July 31 (Reuters) - Masco ( MAS ) on Thursday reinstated
its annual profit forecast, after beating analysts' estimates
for second-quarter results, on resilient demand for its home
improvement supplies and building materials, even as
macroeconomic uncertainty looms.
The annual profit forecast, which is above Wall Street
expectations, comes months after the company pulled it citing
uncertainty around trade tariffs.
WHY IT IS IMPORTANT
The Livonia, Michigan-based company saw resilient demand for
its products, including showerheads, kitchen accessories, home
decor products and paints, even as macroeconomic uncertainties
have pressured consumer spending in the U.S.
KEY QUOTE
"For the second half of this year, we remain confident in
the ability of our teams to continue to execute our strategic
priorities to drive results, even while uncertainty surrounding
near-term market conditions persists," said Masco ( MAS ) CEO Jon Nudi,
who took charge earlier this month.
CONTEXT
Masco ( MAS ) has been raising prices and cutting costs as it looks
to counter low volumes, as well as high commodity and product
costs.
The company, in May, said it had cut its exposure to China
for supplies by about 45% since 2018. But its international
operations, mostly in China and Europe, accounted for 26% of
manufacturing and 38% of warehouse and distribution operations
as of December 31, making it vulnerable to tariffs.
MARKET REACTION
Shares of the company were up nearly 5% in premarket
trading.
BY THE NUMBERS
Masco ( MAS ) now expects its full-year adjusted earnings per share
between $3.87 and $4.07, above analysts' average estimate of
$3.64, according to data compiled by LSEG.
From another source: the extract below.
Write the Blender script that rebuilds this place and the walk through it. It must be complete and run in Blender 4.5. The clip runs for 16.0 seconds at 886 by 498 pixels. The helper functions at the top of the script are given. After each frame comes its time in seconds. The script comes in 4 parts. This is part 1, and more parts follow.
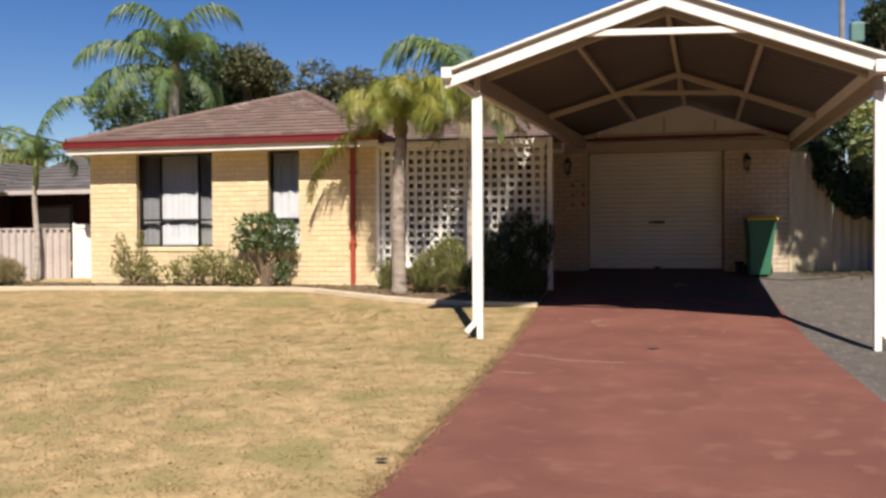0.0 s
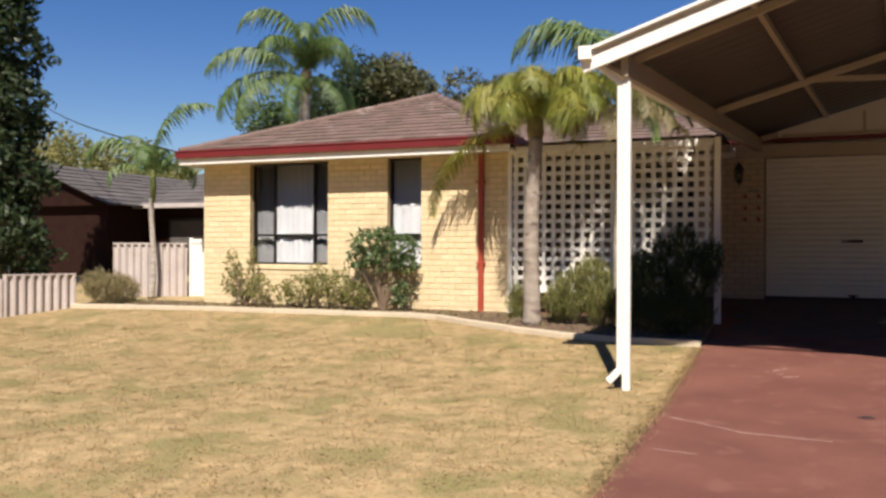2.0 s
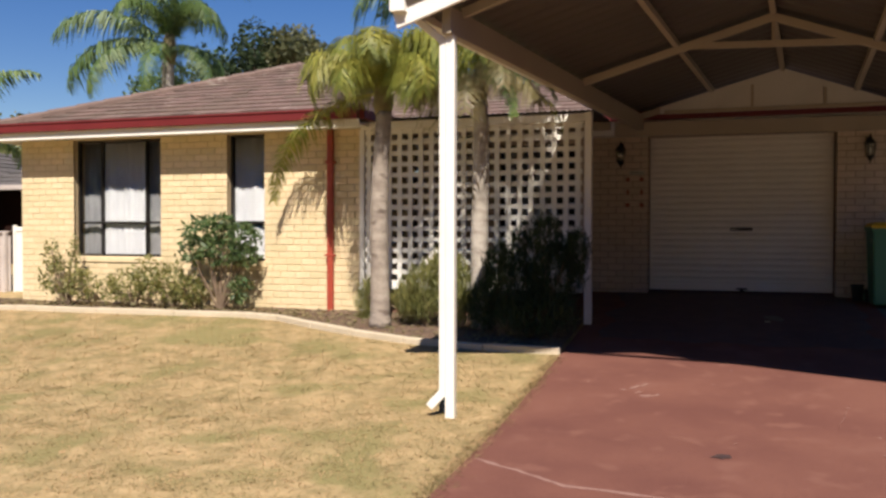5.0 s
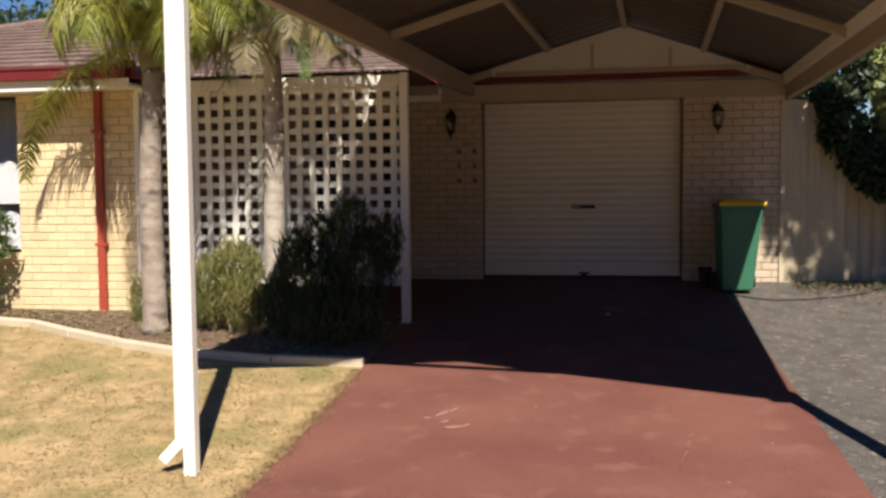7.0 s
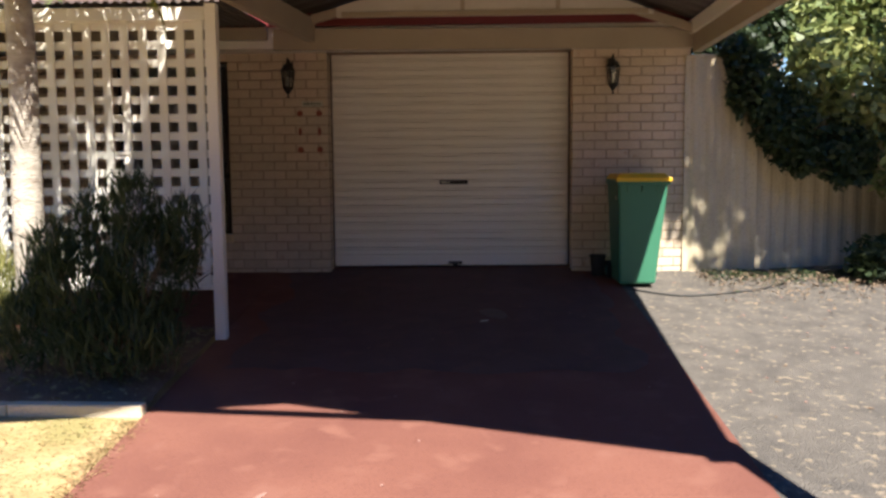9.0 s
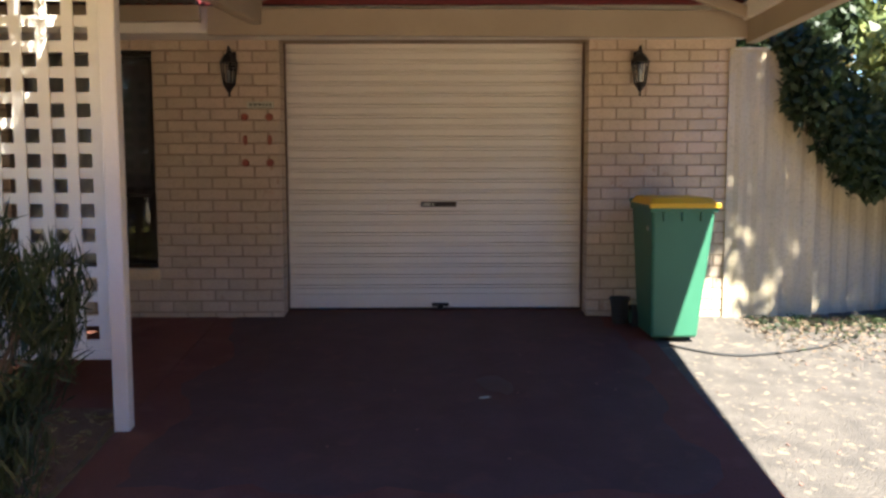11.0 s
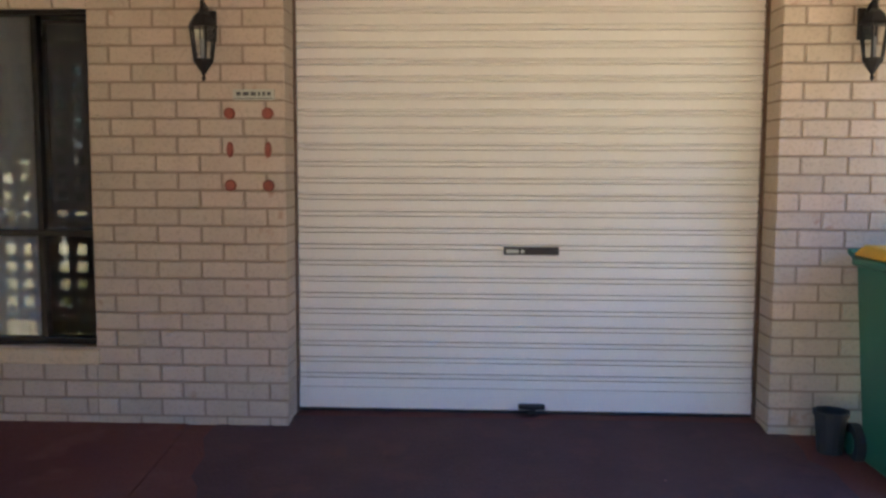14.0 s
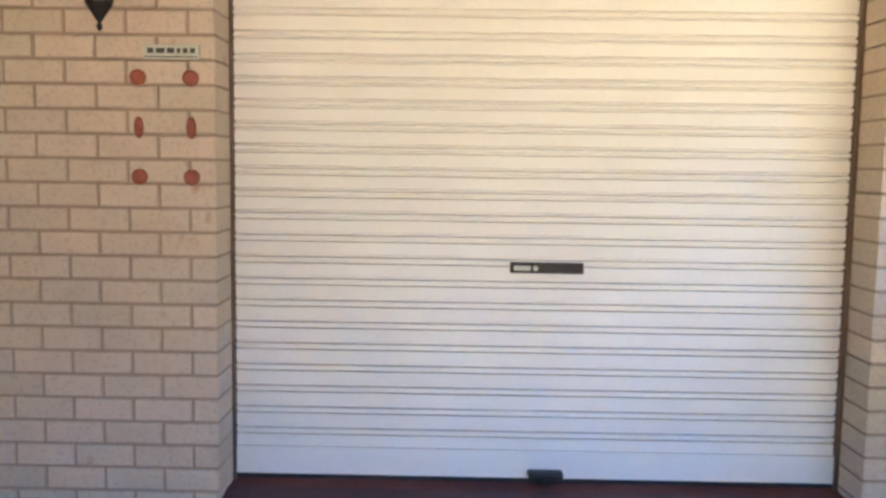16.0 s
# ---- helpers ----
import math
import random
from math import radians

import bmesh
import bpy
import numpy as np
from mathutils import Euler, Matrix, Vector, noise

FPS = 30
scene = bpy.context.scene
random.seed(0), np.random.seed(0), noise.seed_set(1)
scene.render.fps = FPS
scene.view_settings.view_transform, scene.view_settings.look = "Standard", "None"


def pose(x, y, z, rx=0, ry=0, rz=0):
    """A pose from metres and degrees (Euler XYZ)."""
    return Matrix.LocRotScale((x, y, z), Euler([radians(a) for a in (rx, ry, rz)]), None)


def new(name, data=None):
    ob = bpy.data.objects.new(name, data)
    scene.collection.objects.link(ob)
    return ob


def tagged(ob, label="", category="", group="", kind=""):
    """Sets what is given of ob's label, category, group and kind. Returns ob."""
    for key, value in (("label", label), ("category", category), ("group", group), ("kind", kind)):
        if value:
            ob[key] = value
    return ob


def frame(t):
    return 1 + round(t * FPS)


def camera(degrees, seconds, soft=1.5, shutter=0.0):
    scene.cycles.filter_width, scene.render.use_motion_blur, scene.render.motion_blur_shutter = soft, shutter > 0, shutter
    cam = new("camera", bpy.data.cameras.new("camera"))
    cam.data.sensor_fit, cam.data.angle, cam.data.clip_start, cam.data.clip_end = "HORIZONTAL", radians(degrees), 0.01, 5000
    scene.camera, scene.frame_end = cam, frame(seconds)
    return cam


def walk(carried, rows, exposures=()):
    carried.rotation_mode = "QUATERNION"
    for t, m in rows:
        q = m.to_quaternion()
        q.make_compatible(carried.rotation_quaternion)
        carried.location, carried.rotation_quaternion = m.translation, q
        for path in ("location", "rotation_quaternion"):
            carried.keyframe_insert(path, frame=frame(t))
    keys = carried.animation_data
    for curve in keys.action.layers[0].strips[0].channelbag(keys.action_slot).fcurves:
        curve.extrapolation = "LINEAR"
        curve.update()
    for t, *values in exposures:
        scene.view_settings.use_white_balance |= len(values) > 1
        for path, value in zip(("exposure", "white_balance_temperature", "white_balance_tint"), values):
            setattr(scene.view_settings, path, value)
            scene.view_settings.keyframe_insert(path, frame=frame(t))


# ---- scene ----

Higher product prices and cost cuts have helped lift the
company's gross margin by 10 basis points to 37.6% for the
second quarter ended June 30.
Sales at Masco's ( MAS ) plumbing products segment, a major revenue
contributor, rose 5%, compared to a 2% rise a year ago.
The company posted adjusted earnings per share of $1.3,
compared with estimates of $1.09.
Its quarterly sales fell 2% to $2.05 billion, compared with
an estimated 4.7% decline to $1.99 billion.